[Scene script records]
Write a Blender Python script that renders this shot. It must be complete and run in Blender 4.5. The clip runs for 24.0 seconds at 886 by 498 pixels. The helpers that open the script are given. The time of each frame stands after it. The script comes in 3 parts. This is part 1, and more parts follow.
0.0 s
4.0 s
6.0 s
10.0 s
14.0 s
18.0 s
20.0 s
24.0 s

---

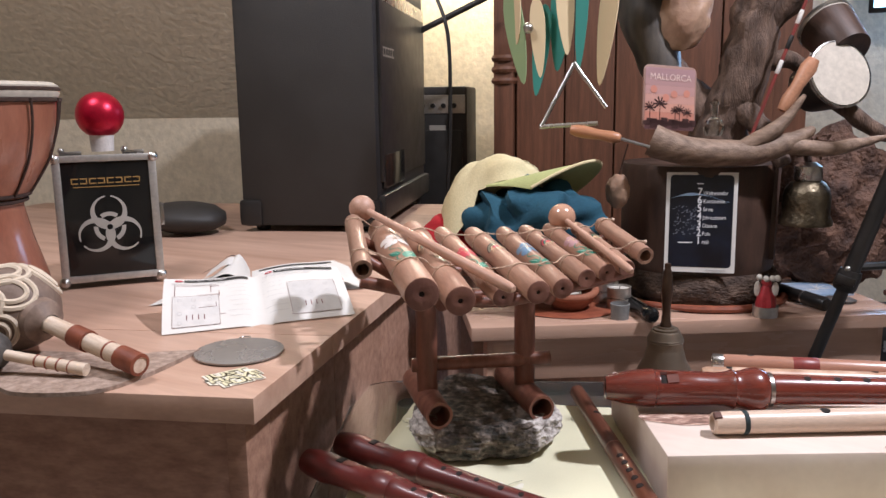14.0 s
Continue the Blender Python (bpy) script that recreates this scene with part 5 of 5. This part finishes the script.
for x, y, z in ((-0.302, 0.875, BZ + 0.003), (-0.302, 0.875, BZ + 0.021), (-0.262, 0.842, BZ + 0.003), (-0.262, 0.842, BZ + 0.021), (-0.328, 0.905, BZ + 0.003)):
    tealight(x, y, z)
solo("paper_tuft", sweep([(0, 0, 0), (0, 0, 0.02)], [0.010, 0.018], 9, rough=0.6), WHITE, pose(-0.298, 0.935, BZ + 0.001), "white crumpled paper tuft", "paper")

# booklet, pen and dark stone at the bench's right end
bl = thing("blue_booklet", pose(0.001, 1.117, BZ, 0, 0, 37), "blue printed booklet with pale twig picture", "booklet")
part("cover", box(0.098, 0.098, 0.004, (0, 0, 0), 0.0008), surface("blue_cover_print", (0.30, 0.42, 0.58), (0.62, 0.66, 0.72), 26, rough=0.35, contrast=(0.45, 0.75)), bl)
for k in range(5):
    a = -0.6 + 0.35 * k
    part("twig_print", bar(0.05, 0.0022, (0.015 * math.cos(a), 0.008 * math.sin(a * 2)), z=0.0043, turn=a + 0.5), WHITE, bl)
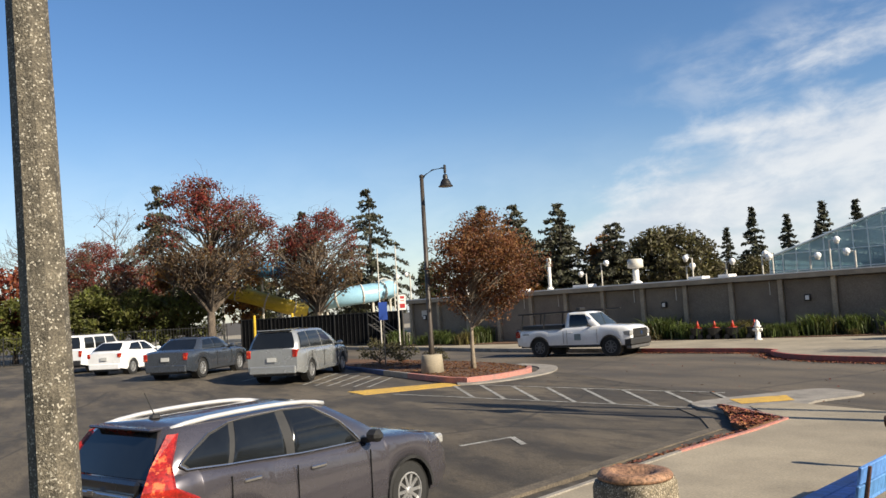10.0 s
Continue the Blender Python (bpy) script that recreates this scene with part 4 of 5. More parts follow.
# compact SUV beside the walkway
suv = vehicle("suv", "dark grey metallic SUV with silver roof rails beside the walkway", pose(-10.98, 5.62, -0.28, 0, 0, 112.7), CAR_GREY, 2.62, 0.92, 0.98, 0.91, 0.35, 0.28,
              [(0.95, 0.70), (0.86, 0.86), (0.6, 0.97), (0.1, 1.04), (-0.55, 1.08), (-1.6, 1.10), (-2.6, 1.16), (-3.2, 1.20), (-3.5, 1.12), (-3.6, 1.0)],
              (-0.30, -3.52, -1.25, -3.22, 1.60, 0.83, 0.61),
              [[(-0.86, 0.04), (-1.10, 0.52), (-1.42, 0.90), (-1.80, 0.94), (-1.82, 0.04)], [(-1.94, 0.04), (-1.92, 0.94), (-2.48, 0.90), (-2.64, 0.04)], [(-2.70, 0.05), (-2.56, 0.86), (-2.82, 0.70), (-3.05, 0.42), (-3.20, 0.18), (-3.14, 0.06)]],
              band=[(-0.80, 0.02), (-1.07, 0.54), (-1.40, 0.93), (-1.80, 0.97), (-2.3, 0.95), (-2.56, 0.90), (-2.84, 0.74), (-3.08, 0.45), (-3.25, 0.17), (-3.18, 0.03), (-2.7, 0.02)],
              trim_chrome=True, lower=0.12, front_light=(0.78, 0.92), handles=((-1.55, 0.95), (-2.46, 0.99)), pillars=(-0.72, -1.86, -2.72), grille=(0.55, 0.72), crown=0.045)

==

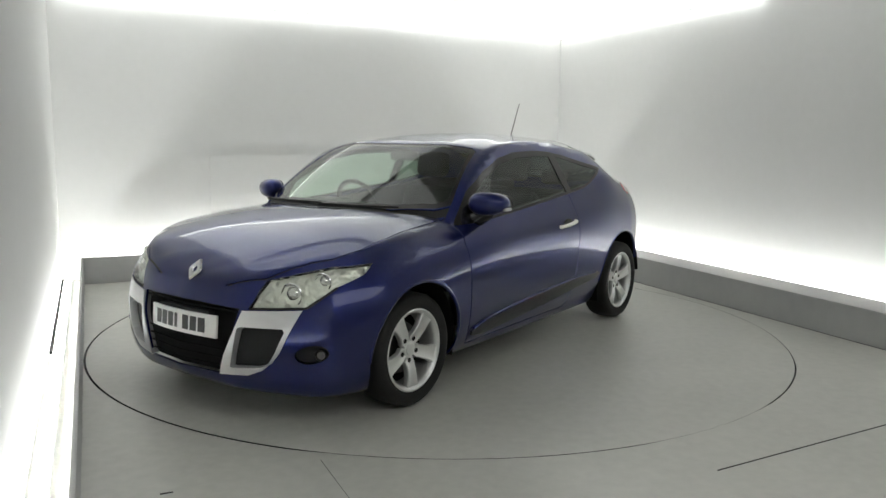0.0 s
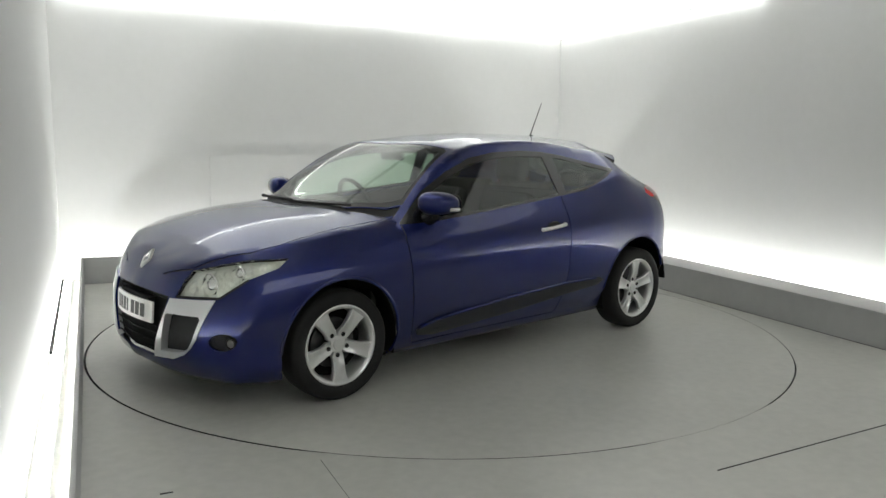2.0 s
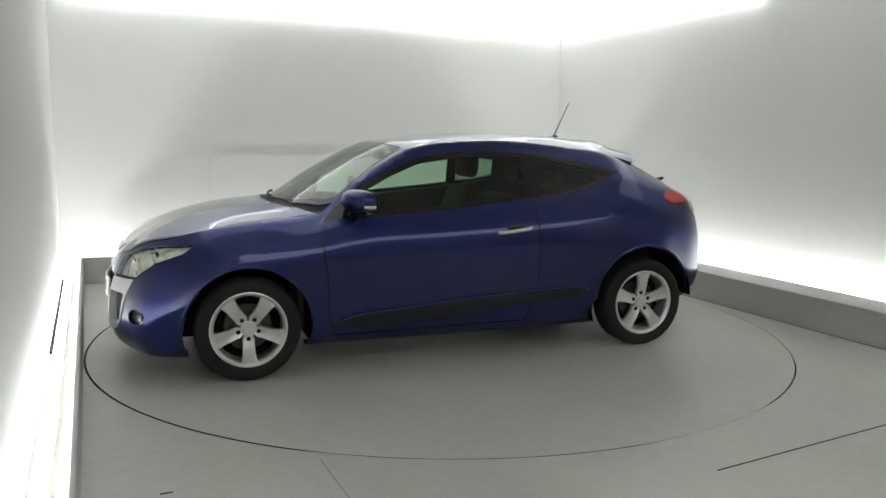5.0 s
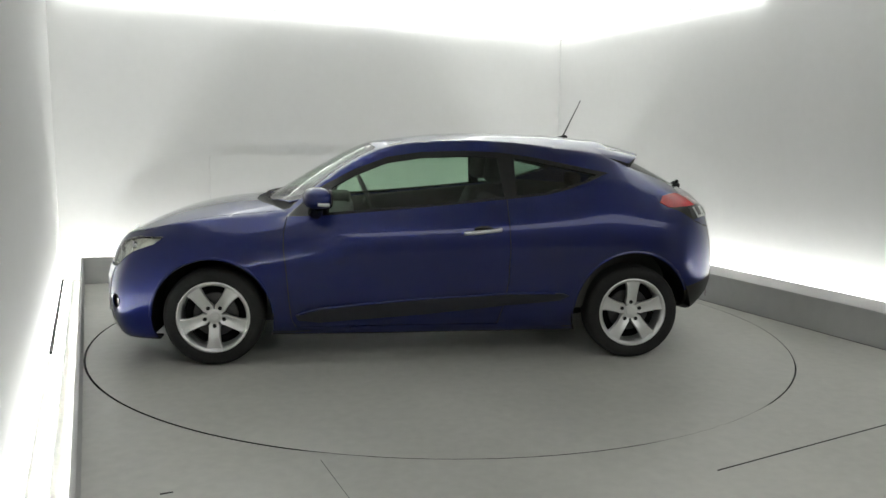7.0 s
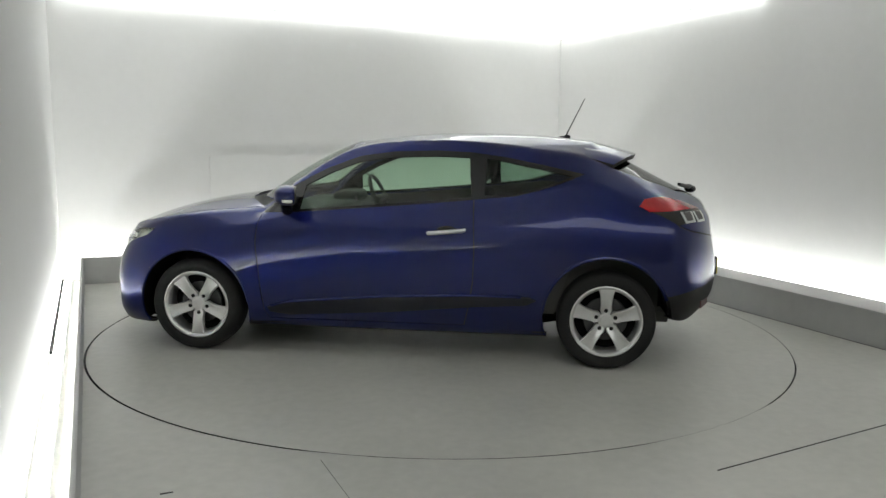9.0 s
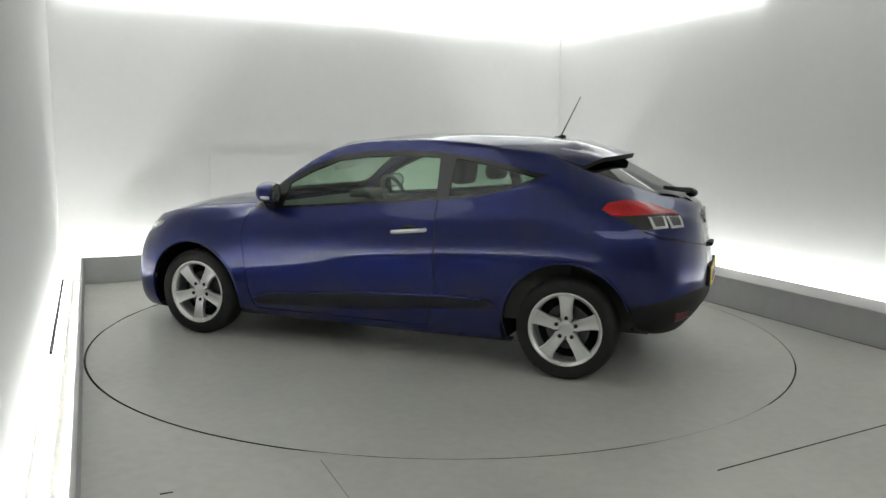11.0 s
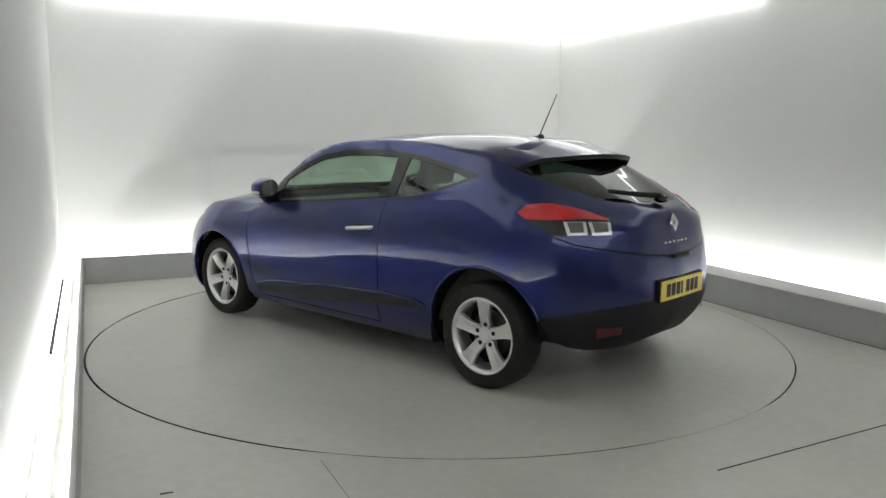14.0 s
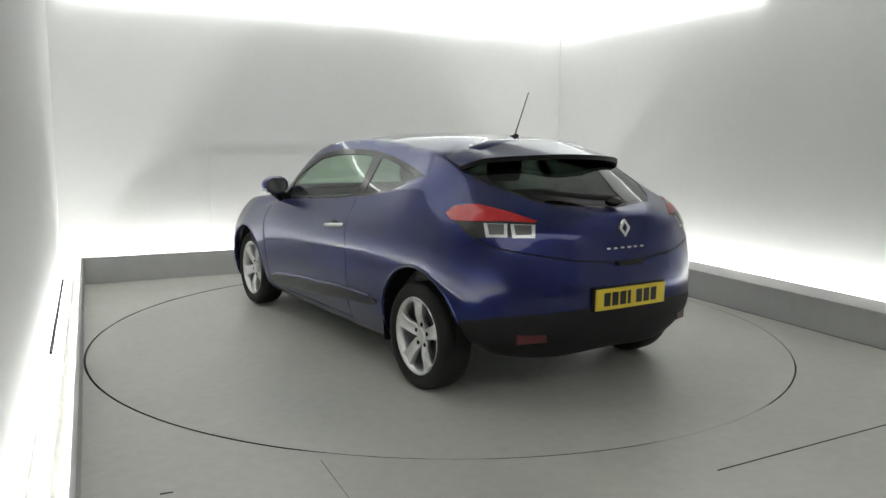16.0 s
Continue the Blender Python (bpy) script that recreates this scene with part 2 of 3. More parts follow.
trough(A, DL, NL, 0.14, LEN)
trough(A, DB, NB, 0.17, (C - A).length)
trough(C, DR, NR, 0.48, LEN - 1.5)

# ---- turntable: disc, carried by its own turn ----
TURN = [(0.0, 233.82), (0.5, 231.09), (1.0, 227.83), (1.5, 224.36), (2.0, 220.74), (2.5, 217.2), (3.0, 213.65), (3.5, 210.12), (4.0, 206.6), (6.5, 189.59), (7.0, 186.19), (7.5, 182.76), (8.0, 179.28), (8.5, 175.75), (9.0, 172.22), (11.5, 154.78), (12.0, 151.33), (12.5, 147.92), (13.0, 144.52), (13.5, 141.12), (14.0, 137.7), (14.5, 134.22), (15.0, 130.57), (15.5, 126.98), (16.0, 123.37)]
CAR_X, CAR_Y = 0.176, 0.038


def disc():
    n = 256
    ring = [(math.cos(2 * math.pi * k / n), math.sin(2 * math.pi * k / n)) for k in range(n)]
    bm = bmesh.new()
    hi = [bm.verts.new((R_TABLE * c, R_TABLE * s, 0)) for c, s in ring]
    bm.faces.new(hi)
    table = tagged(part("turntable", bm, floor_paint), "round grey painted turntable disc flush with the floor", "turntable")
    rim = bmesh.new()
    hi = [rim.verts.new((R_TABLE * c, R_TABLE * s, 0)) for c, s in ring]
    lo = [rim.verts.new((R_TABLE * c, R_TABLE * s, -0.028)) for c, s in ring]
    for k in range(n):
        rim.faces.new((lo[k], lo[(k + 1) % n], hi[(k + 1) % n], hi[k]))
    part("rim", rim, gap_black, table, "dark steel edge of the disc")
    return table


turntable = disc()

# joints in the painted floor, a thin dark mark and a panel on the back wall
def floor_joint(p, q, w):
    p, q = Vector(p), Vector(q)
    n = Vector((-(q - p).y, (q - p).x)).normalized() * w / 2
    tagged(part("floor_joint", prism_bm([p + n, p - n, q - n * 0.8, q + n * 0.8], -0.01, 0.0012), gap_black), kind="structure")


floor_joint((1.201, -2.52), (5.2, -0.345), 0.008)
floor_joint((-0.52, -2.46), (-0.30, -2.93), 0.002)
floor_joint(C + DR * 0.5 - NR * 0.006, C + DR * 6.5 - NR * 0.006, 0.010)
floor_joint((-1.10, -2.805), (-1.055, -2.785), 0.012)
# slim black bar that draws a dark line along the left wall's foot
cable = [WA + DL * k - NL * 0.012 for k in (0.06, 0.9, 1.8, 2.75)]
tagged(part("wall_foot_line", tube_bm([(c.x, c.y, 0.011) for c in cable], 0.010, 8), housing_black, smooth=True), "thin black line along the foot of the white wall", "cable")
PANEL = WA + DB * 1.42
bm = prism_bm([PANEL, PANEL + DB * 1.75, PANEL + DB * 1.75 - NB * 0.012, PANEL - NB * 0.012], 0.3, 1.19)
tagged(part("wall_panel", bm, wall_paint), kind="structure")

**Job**
Exactly and exclusively, reproduce the lines that start at the line containing "3. More parts follow." and end at the line containing "trough(C, DR, NR, 0.48, LEN - 1.5)", inclusive of both.

**Exercise result**
Continue the Blender Python (bpy) script that recreates this scene with part 2 of 3. More parts follow.
trough(A, DL, NL, 0.14, LEN)
trough(A, DB, NB, 0.17, (C - A).length)
trough(C, DR, NR, 0.48, LEN - 1.5)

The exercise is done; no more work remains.